Written instruction: Type out the complete listing below word for word, without its pictures.
——————
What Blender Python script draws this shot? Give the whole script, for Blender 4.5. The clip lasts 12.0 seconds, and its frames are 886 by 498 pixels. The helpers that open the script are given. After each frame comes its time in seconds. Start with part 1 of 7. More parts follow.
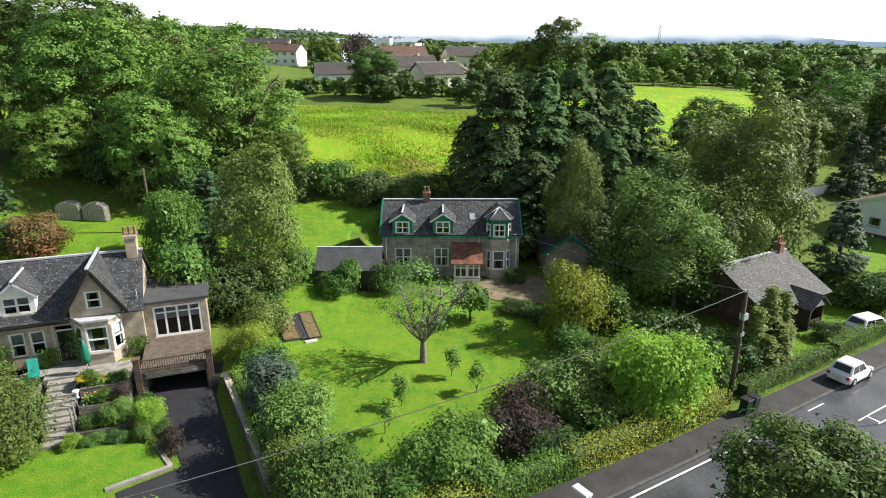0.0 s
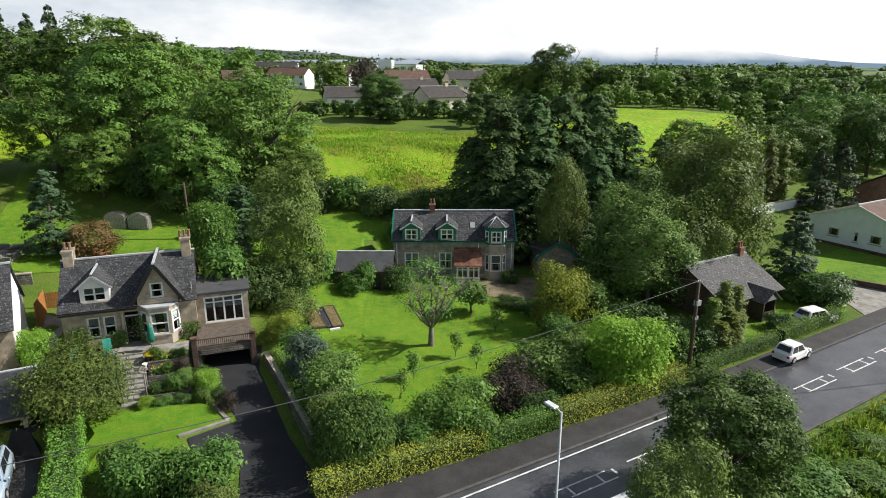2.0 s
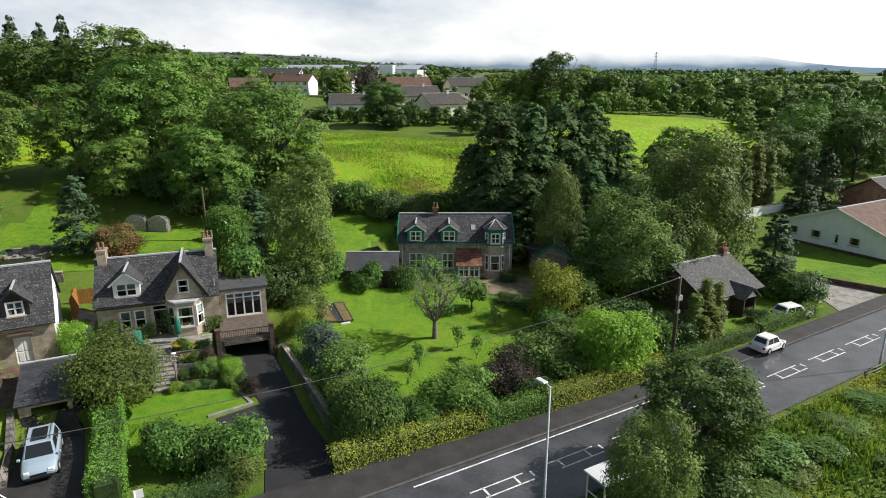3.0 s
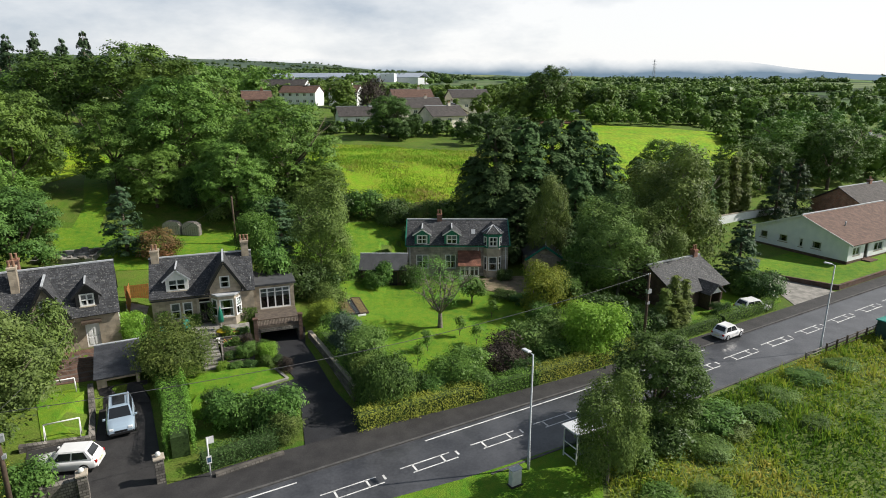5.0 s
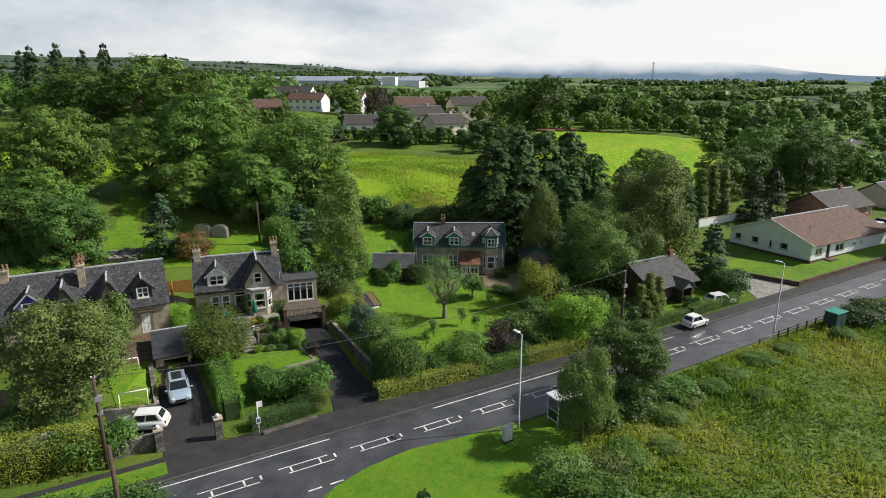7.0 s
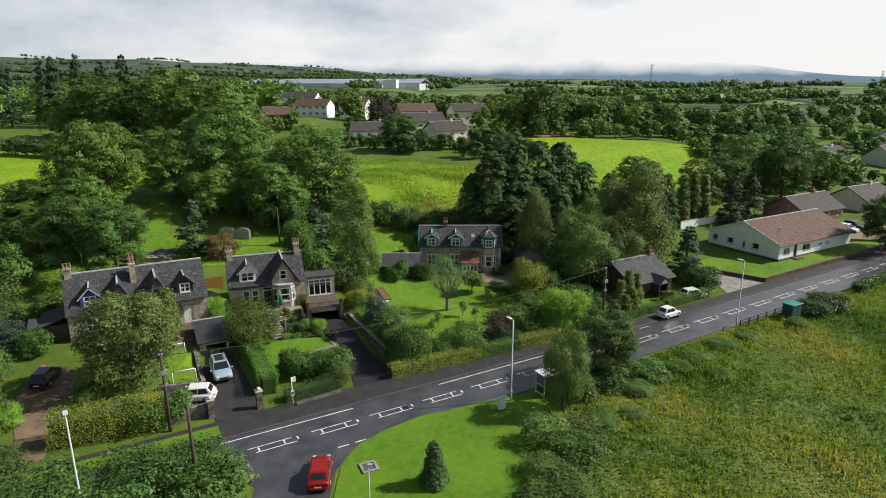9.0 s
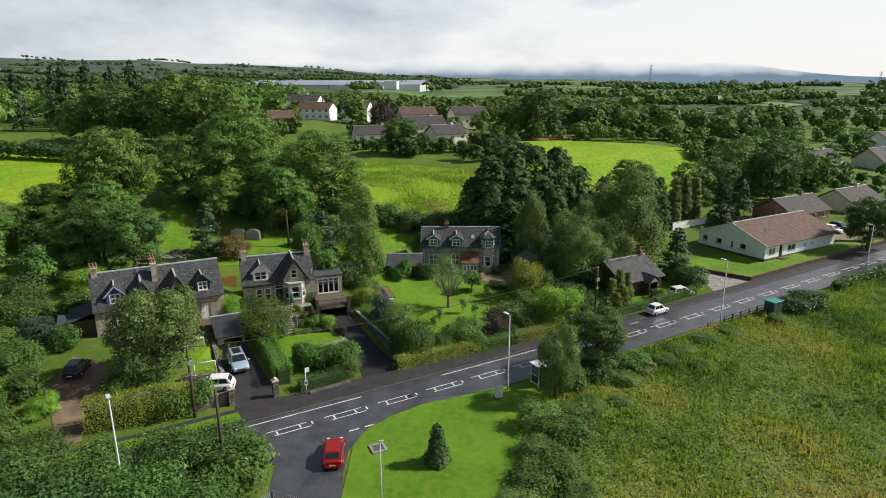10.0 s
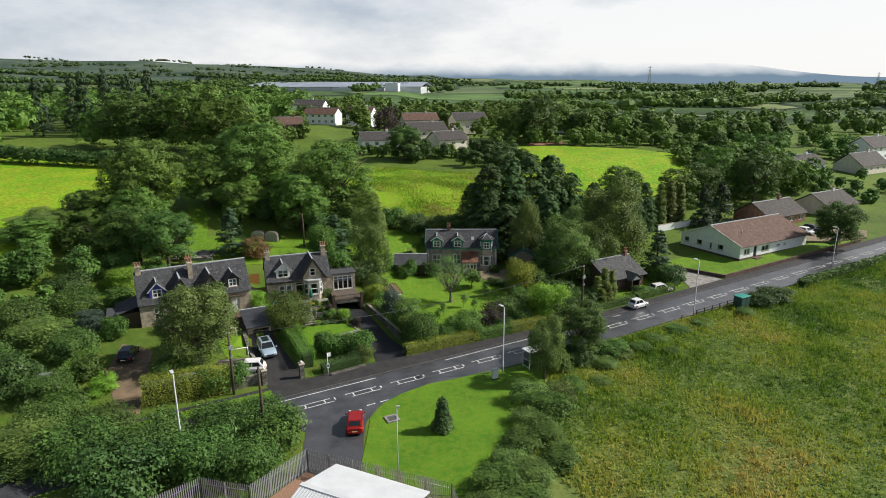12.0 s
——————
Task output:
What Blender Python script draws this shot? Give the whole script, for Blender 4.5. The clip lasts 12.0 seconds, and its frames are 886 by 498 pixels. The helpers that open the script are given. After each frame comes its time in seconds. Start with part 1 of 7. More parts follow.
0.0 s
2.0 s
3.0 s
5.0 s
7.0 s
9.0 s
10.0 s
12.0 s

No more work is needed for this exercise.